Comprensibile la delusione di Alfio Ghezzi, uno dei più brillanti giovani cuochi italiani, per la debacle della nazionale italiana al
Bocuse d’or. Forse un po’ meno la sorpresa. Ma davvero ci si può aspettare che in una battaglia ormai planetaria per la leadership del gusto i francesi possano rinunciare alla loro grandeur e alla loro antistorica pretesa di dettare le regole? E davvero si può pensare che l’Italia, unica e vera alternativa in cucina o nel mondo del vino, possa avere qualche chance di affermarsi oltralpe? Cerchiamo di essere realisti. Senza voler passare per provinciali o indulgere allo sciovinismo nostrano, siamo da tempo convinti che spendere soldi per competere ad armi impari in questo concorso sia ormai una vera stupidaggine. E gli enti pubblici che sostengono queste battaglie perse in partenza dovrebbero chiedersi se i soldi dei contribuenti non andrebbero spesi meglio.
La cucina di stile francese non è la nostra e, finché potrà, Parigi ci terrà sempre un gradino sotto perché siamo di fatto gli unici competitor, avendo strappato ai francesi un primato di scelta dei consumatori in molte parti del modo, Asia e nord America in primis. E basterebbe pensare ai “politici” giudizi della
Michelin: saremo anche il secondo Paese dopo la Francia per numero di locali con le stelle, ma con tre stelle ne abbiano meno che a
Tokyo. E questo non è casuale.
Del resto è giusto che sia così. La Francia ha la forza di imporre i suoi miti nel mondo. A partire dallo
Champagne. Noi non siamo nemmeno capaci di organizzare un serio concorso nazionale di cucina. Fra gelosie e rivalità di associazioni o enti territoriali continuiamo ad eliderci a vicenda e non sappiamo nemmeno dare vita ad una squadra nazionale che, come avviene a Parigi, è simbolo del Paese.
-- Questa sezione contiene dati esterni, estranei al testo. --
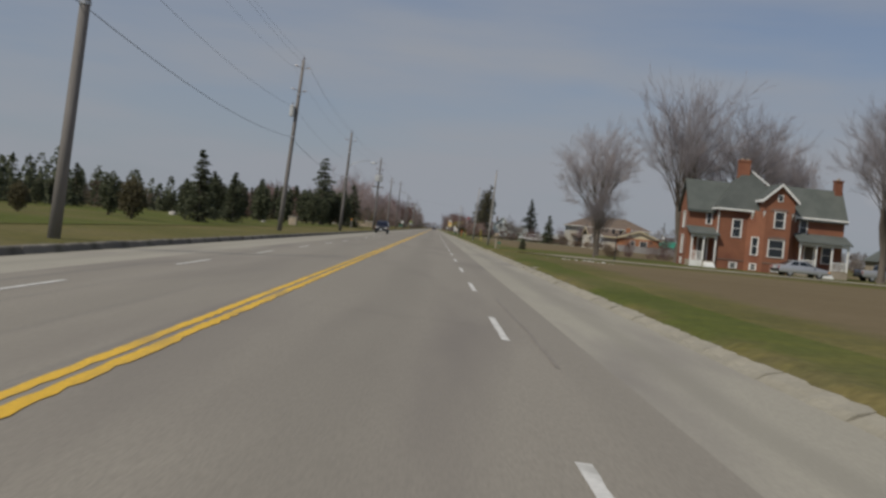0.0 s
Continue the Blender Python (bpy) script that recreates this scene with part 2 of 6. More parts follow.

In Italia se ad un convegno c’è il cuoco A, il collega B palesemente fa sapere che non ci andrà. Se qualcuno organizza un evento capace di raccogliere le migliori rappresentanze del settore, subito qualcun altro progetta appuntamenti alternativi. E in tutto questo i Governi della Repubblica continuano ad ignorare il grande valore culturale e di immagine rappresentato dalla nostra cucina e dalla nostra enogastronomia.
Per tornare al Bocuse d’or, smettiamola di pensare di poter vincere in quella sede con queste regole. O cambiamo la natura della nostra cucina o non se ne farà nulla. E in questo è amara la considerazione fatta da Ghezzi riguardo alla possibilità di poterci riprovare a Lione fra due anni: «Mi servirebbe - ha detto - almeno un anno con un allenatore francese, un Mof (Meilleur Ouvrier du France). Ma dovrei abbandonare la Locanda Margon». Che senso ha? O vinciamo per le nostre proposte e le nostre caratteristiche, oppure lasciamo perdere il Bocuse d’or. E magari diamo vita ad un serio concorso nazionale. Il nome è già scritto: “Il Marchesi d’oro”, in onore del Divino che ha cambiato la cucina italiana.